クルードラゴンがISSから帰還。同じ機体に星出宇宙飛行士が搭乗へ
日本時間2020年8月3日午前3時すぎ、スペースX開発による新型宇宙船「Crew Dragon(クルードラゴン)」が約2ヶ月にわたる有人飛行実証ミッションを終えて地球に帰還し、米フロリダ州沿岸の海上に着水する。ロバート・ベンケン、ダグラス・ハーレー宇宙飛行士が搭乗した機体は8月2日朝に国際宇宙ステーション(ISS)を離れ、再突入に向けた飛行を続けている。
クルードラゴンの有人飛行実証「DEMO-2」は、民間企業スペースXがNASAとの契約のもとで宇宙飛行士をISSへ輸送する任務を実施するための最終飛行試験。新型宇宙船の最も重要な試験であるDEMO-2は2020年5月31日にフロリダ州ケープ・カナベラル空軍基地から打ち上げられ、無事に往路の飛行を終えてISSにドッキングした。ボブ・ベンケン、ダグ・ハーレー宇宙飛行士は第63次長期滞在クルーと共に6月、7月の2ヵ月間をISSで過ごした。
「エンデバー号」と名付けられたクルードラゴン機体は、日本時間8月2日午前8時35分にISSから離脱し飛行している。日本時間8月3日午前3時42分、フロリダ州の北西部ペンサコーラ沖のメキシコ湾上に着水する予定だ
帰還に先立つJAXAの説明によれば、クルードラゴンは宇宙船としての基本的な能力に加え、宇宙船クルーへのデータ表示やコマンド処理、宇宙飛行士によるマニュアル操縦機能、室内環境制御、トイレ機能など予定された飛行試験の項目を予定通り完了した。これまで、帰還やクルーの安全に支障となる不具合は問題の発生はなかったという。
DEMO-2完了の結果を元に新型宇宙船クルードラゴンの機体がNASAから認証され、本格的な運用段階に入る。運用第1回の飛行「Crew-1」は9月下旬に行われる予定で、クルードラゴン船長となるマイク・ホプキンス宇宙飛行士、パイロットのビクター・グローバー宇宙飛行士、2名のミッションスペシャリストのシャノン・ ウォーカー宇宙飛行士、野口聡一宇宙飛行士の4名が搭乗する。

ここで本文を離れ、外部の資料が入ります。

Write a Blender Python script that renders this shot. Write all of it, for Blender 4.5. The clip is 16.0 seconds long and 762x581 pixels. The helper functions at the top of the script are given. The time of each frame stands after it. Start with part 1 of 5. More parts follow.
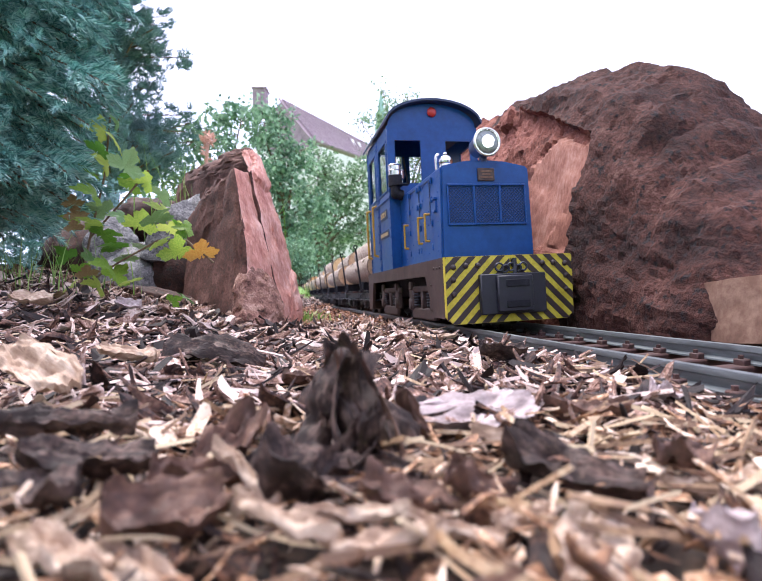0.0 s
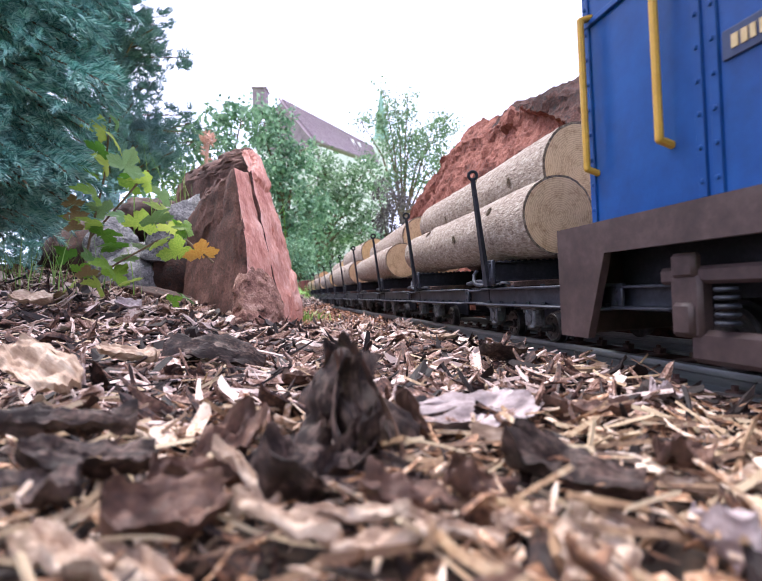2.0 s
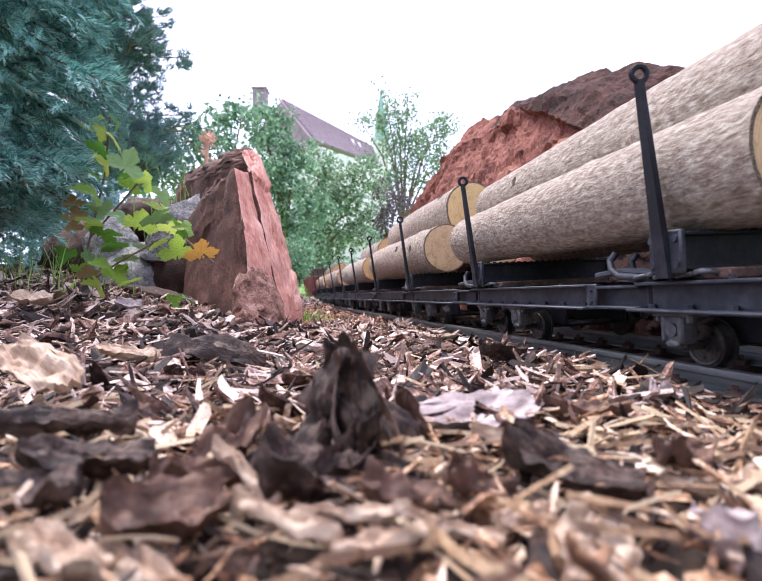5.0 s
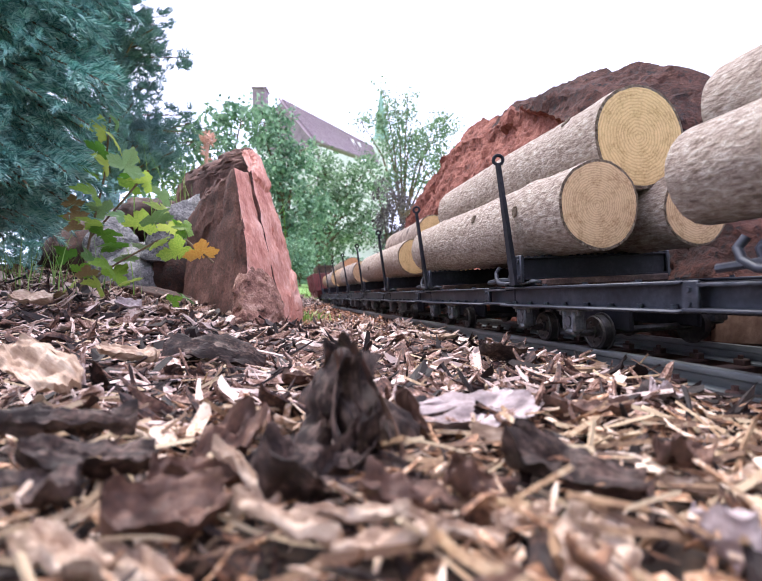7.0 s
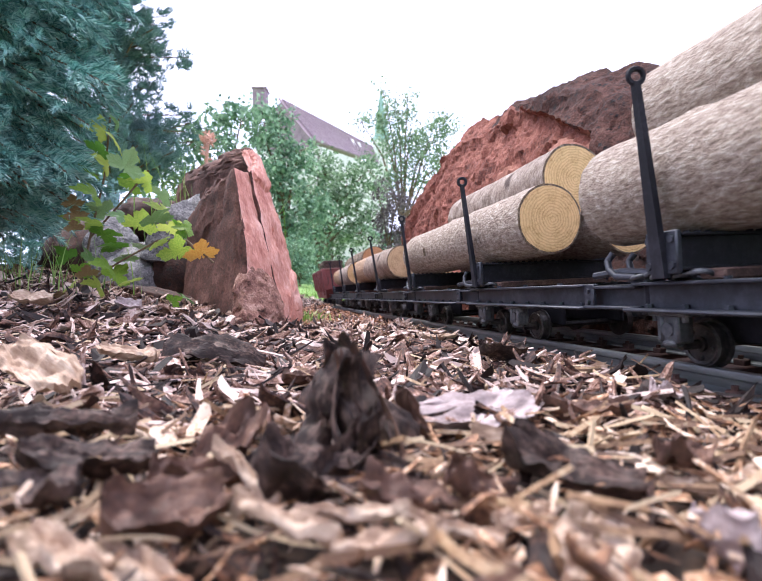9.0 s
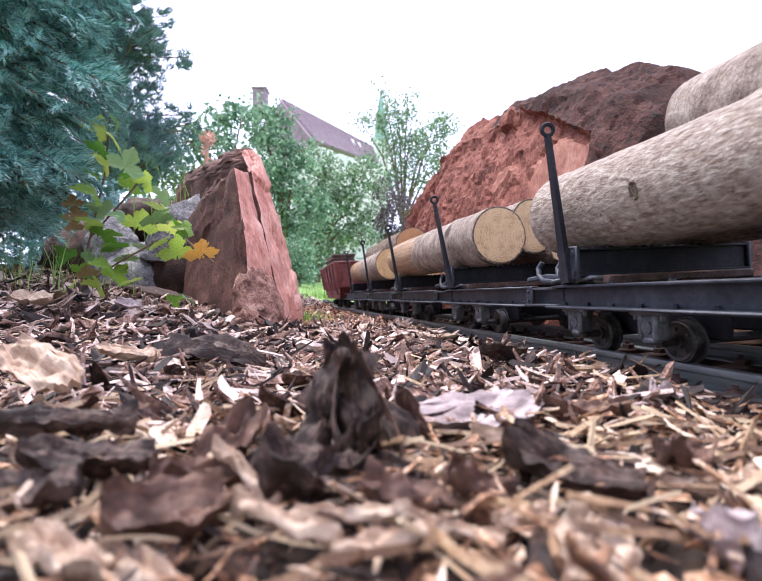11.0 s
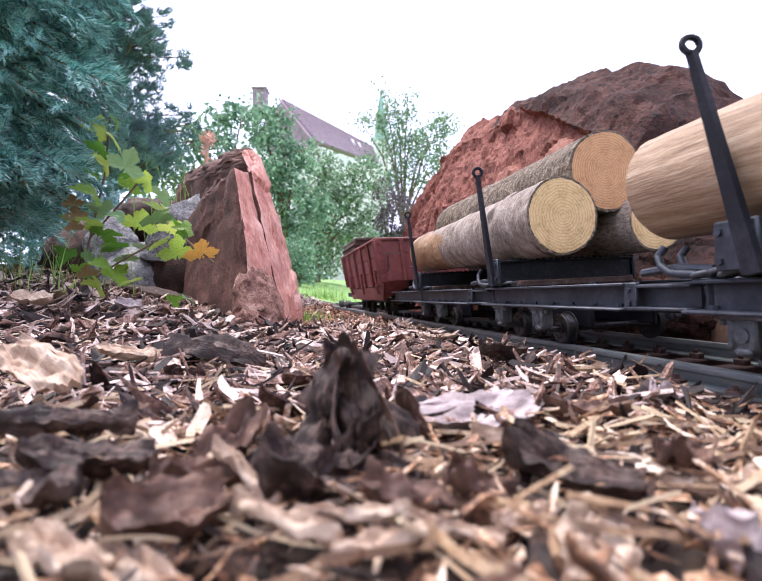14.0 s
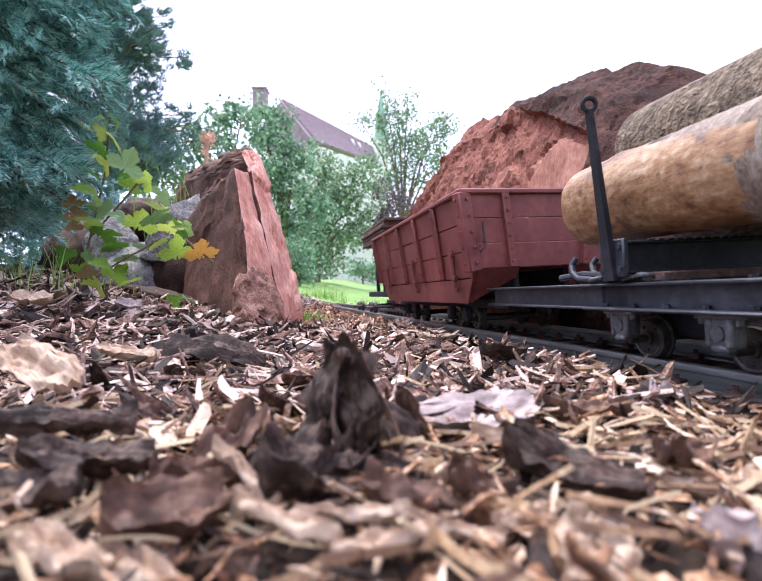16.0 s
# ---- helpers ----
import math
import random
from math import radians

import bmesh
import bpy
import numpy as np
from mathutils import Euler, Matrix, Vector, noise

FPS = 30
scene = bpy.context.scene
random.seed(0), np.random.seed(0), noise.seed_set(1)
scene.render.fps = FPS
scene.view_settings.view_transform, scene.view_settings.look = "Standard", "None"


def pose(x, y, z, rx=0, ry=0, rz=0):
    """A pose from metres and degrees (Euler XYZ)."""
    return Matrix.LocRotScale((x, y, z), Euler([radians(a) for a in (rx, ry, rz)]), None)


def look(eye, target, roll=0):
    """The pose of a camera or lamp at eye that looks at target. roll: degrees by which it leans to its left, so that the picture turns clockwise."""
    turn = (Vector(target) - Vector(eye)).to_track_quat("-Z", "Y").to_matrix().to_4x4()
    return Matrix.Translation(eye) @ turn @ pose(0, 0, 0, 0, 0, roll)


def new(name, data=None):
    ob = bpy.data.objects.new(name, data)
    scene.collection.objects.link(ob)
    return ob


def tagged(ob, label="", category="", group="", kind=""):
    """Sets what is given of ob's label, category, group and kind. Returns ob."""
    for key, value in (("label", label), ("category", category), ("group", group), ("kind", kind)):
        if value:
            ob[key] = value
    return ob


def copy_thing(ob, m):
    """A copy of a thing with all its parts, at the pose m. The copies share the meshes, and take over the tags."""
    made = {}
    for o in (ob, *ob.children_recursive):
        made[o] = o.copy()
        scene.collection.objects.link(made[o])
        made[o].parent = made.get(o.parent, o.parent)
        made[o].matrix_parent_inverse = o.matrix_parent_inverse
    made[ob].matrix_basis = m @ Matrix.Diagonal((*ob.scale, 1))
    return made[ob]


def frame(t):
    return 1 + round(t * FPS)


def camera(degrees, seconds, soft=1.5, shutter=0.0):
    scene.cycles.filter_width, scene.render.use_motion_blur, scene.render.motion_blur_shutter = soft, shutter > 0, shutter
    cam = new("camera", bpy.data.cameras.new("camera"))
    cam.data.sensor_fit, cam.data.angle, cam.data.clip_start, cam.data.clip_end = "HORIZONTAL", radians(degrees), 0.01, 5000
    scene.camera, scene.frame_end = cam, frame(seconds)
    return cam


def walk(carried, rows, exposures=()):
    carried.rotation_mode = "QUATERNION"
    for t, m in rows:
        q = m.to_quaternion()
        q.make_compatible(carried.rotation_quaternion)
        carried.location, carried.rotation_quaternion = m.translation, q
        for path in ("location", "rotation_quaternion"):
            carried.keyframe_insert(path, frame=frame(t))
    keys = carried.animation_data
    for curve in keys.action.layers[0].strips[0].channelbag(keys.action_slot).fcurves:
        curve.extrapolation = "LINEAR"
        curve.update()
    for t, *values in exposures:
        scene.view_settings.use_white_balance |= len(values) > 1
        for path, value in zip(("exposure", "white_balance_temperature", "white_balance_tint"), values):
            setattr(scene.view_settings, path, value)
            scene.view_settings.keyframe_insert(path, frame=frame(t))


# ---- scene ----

ISS滞在中の7月21日、ボブ・ベンケン宇宙飛行士は、NASAのクリス・キャシディ宇宙飛行士とともにに船外活動(EVA)を実施。老朽化したISSのバッテリーを日本のISS補給機HTV(こうのとり)9号機が運んだ新型バッテリー(日本製リチウムイオン電池セルを使用)へ交換する作業を行った。
8月1日の帰還直前、ISSクルーと共に行われたセレモニーでは、ダグ・ハーレー宇宙飛行士が星条旗を手にしている。この旗は2011年7月8日、スペースシャトル最後のミッション、STS-135アトランティス号の飛行の際に「次にアメリカの国土から打ち上げられた宇宙船に乗ってアメリカ人宇宙飛行士が来るまで、ここに残るように」とのメッセージと共にISSに置かれたものだ。
2011年、スペースXは旗を手にするフラッグ・キャプチャリングを宣言し、言葉通り2020年のアメリカ国土から飛行する有人宇宙船の開発を果たした。旗は2人の宇宙飛行士と共にクルードラゴンに乗って地球へ帰還する予定だ。
DEMO-2のクルードラゴン機体エンデバー号は、スペースXのロケット同様に再使用される見通しだ。開発段階では、スペースXはクルードラゴンを飛行ごとに新しい機体に交換する計画だった。しかし、スペースXからNASAへクルードラゴンの機体と打ち上げロケット「Falcon 9(ファルコン9)」の第1段を再利用してISSへの宇宙飛行士輸送ミッションに使用する申請が認められる方向だ。
エンデバー号は「認証後ミッション」または「Crew-2」と呼ばれる飛行に再使用される予定となっている。Crew-2は2021年春ごろ打上げ予定クルードラゴン運用2号機で、JAXAの星出彰彦宇宙飛行士が搭乗する。JAXAによれば、エンデバー号の帰還後に機体の点検、改修を行った上で機体再使用の最終決定を行う予定だという。野口宇宙飛行士に続きクルードラゴン宇宙船に登場する星出宇宙飛行士は、スペースXの特徴でもある「再使用」機体を初めて経験することになる。